*Given problem:* Collect every line that includes the string "category".
[Begin Data segment]
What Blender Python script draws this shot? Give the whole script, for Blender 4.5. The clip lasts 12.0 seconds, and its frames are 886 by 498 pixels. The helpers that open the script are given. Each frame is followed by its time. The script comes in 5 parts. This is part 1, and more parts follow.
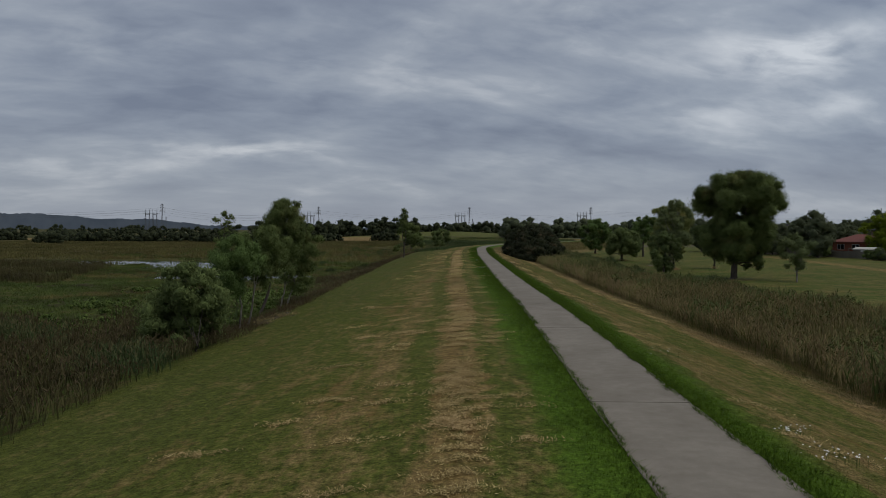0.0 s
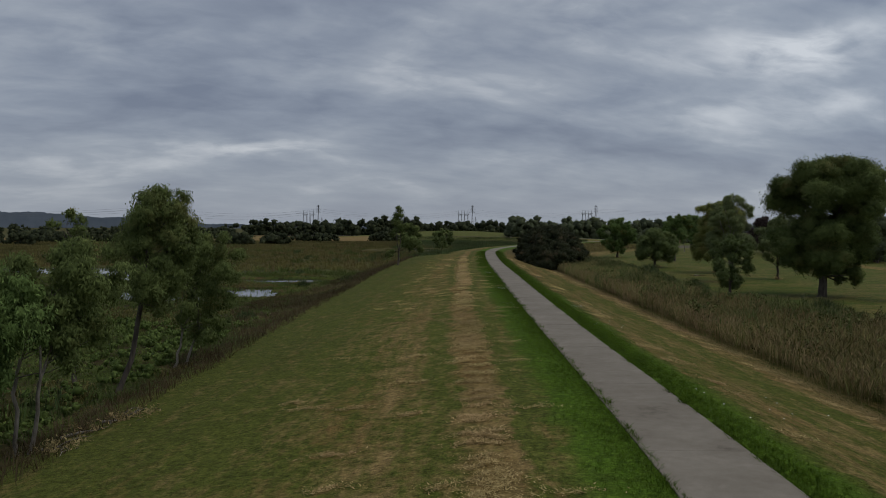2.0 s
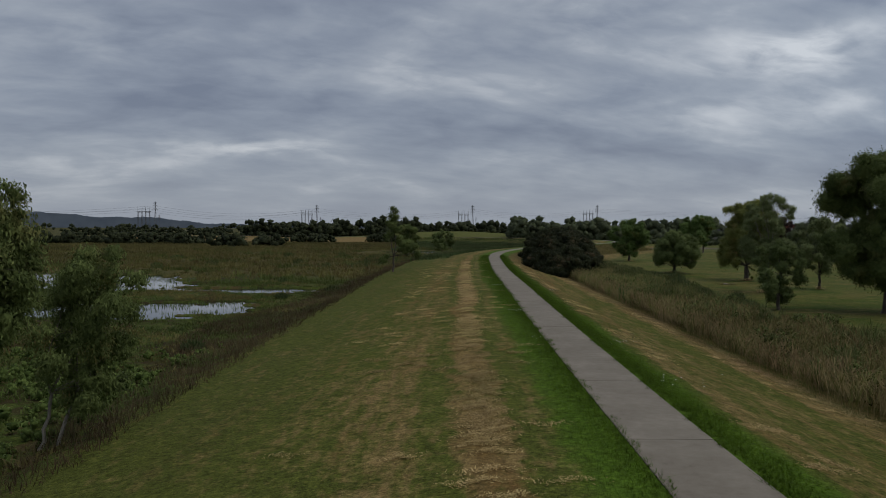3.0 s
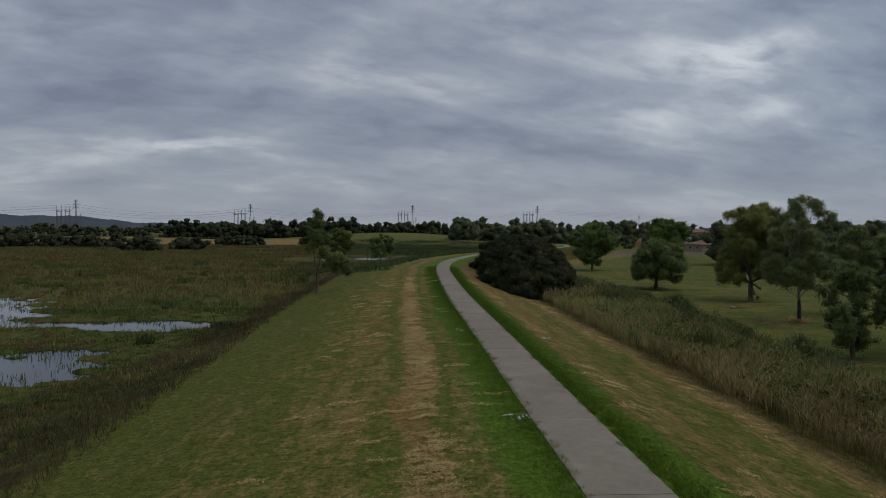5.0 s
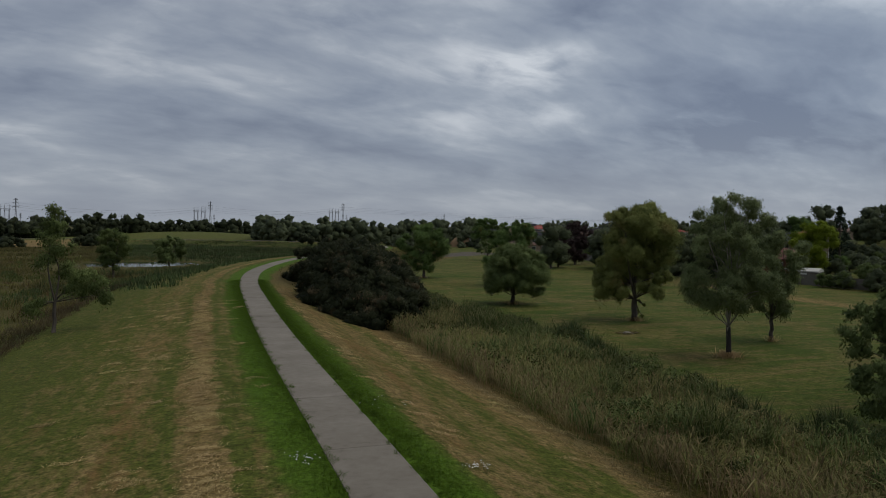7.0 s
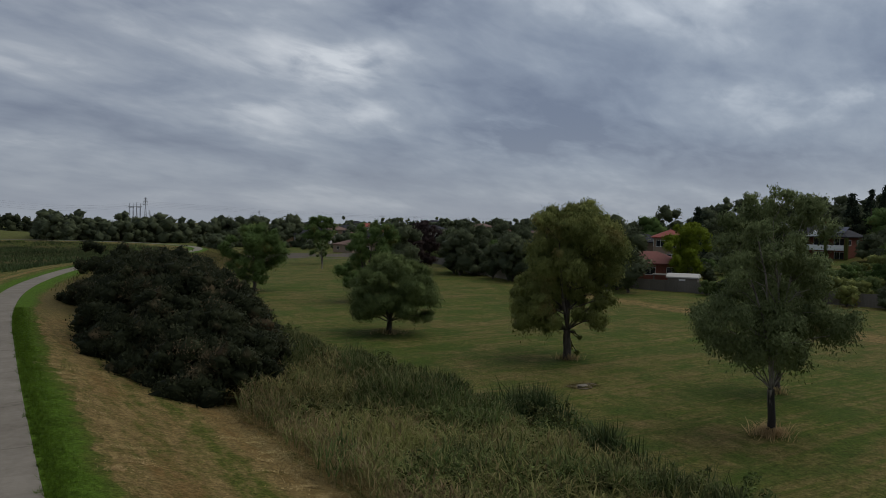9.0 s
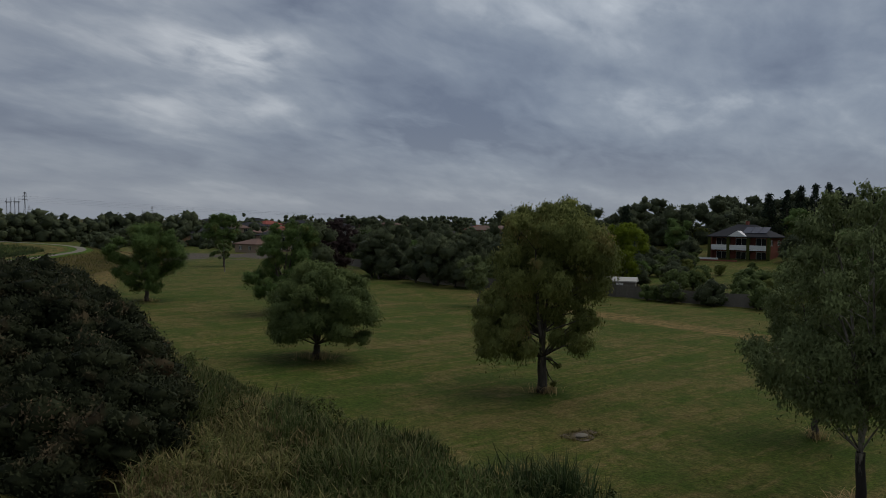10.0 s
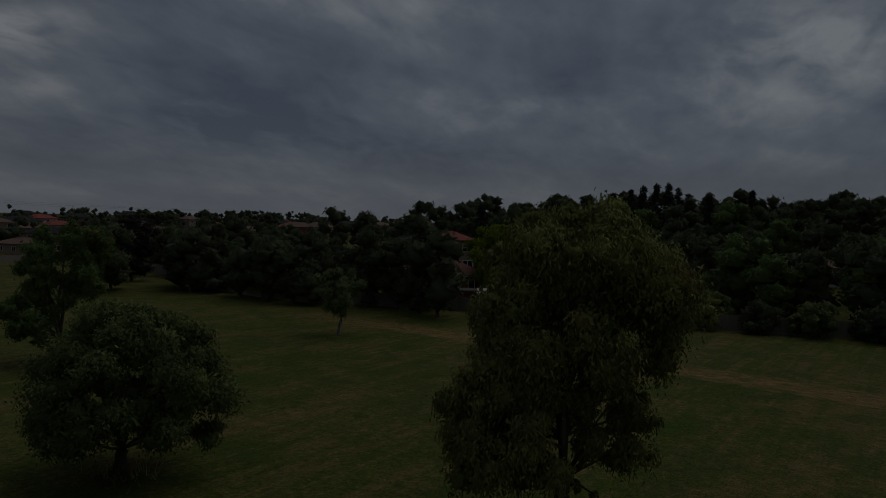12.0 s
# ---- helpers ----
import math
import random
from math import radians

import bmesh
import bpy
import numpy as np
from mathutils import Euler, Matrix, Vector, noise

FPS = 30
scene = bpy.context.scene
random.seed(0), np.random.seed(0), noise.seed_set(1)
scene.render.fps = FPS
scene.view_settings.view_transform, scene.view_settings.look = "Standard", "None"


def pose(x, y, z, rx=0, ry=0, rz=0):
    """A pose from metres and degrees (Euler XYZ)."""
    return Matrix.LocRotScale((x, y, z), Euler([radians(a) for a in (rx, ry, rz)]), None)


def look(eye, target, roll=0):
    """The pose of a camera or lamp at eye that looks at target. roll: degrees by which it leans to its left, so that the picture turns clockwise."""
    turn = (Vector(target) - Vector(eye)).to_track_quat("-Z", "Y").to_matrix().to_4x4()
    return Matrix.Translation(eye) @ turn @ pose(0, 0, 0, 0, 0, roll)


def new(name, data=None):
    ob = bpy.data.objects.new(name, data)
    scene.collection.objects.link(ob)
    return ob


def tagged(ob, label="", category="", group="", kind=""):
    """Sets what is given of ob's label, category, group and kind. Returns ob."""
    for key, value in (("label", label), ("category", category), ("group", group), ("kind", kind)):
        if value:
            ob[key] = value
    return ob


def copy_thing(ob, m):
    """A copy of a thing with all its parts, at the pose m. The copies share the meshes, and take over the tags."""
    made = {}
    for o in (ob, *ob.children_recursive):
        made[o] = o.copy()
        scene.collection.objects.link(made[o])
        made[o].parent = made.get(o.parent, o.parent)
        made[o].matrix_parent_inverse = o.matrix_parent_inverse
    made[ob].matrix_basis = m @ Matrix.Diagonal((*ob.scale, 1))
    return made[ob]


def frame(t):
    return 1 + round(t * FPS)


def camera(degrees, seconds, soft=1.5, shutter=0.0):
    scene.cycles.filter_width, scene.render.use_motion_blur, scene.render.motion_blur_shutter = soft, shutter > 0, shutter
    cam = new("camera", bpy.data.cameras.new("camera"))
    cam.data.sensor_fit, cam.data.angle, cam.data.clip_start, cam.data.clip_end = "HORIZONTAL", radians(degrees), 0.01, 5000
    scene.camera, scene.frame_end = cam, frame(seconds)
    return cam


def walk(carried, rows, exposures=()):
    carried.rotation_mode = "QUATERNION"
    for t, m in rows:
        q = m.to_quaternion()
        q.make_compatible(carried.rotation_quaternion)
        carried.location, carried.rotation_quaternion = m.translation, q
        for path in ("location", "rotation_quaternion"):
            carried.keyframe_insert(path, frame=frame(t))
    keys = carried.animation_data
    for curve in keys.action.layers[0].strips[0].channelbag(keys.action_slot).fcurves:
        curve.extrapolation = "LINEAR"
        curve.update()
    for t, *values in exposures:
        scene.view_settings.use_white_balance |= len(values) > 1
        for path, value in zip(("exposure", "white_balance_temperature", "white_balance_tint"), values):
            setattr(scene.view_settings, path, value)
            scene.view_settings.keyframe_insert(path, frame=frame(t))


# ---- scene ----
cam = camera(61.8, 12.0, soft=0.8)
METRES, EYE, TILT, LEAN, TURN = 137.0, 4.3, -1.75, 0.0, 0.0
ROWS = [
    (0.0, 0.0, 0.0, 0.0, -0.0, 0.21, -0.23),
    (0.5, 0.0, 0.0421, 0.0022, 0.05, 0.17, -0.23),
    (1.0, 0.0, 0.0848, 0.0043, 0.1, 0.14, -0.23),
    (1.5, 0.0, 0.1275, 0.0066, 0.15, 0.11, -0.23),
    (2.0, 0.0002, 0.1706, 0.0091, 0.2, 0.08, -0.21),
    (2.5, 0.0002, 0.214, 0.0117, 0.24, 0.07, -0.25),
    (4.5, 0.0002, 0.3779, 0.0243, -1.99, 0.06, -0.33),
    (5.0, 0.0007, 0.4193, 0.0271, -4.48, 0.06, -0.25),
    (5.5, 0.0015, 0.4604, 0.0296, -8.19, 0.06, -0.13),
    (6.0, 0.0029, 0.5017, 0.0317, -12.09, 0.04, -0.04),
    (6.5, 0.0052, 0.5429, 0.034, -15.87, -0.02, 0.04),
    (7.0, 0.0091, 0.5841, 0.0364, -19.55, -0.09, 0.07),
    (9.0, 0.0424, 0.7494, 0.0458, -33.75, -0.39, 0.2),
    (9.5, 0.0556, 0.7884, 0.0483, -37.47, -0.48, 0.21),
    (10.0, 0.0703, 0.8265, 0.0508, -41.25, -0.63, 0.22),
    (10.5, 0.0872, 0.8635, 0.0531, -44.77, -0.73, 0.2),
    (11.0, 0.1066, 0.8996, 0.0553, -48.6, -0.82, 0.21),
    (11.5, 0.1275, 0.9345, 0.0575, -52.52, -0.91, 0.13),
    (12.0, 0.1507, 0.968, 0.06, -56.44, -1.05, 0.05),
]
walk(cam, [(t, pose(0, 0, EYE, TILT, LEAN, TURN) @ pose(METRES * x, METRES * y, METRES * z, 90 + pitch, roll, yaw)) for t, x, y, z, yaw, pitch, roll in ROWS],
     [(0.0, 0.0), (9.3, 0.0), (9.8, -0.12), (10.5, -0.6), (11.0, -1.05), (11.5, -1.6), (12.0, -2.14)])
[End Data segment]
*Completed exercise:*
def tagged(ob, label="", category="", group="", kind=""):
    """Sets what is given of ob's label, category, group and kind. Returns ob."""
    for key, value in (("label", label), ("category", category), ("group", group), ("kind", kind)):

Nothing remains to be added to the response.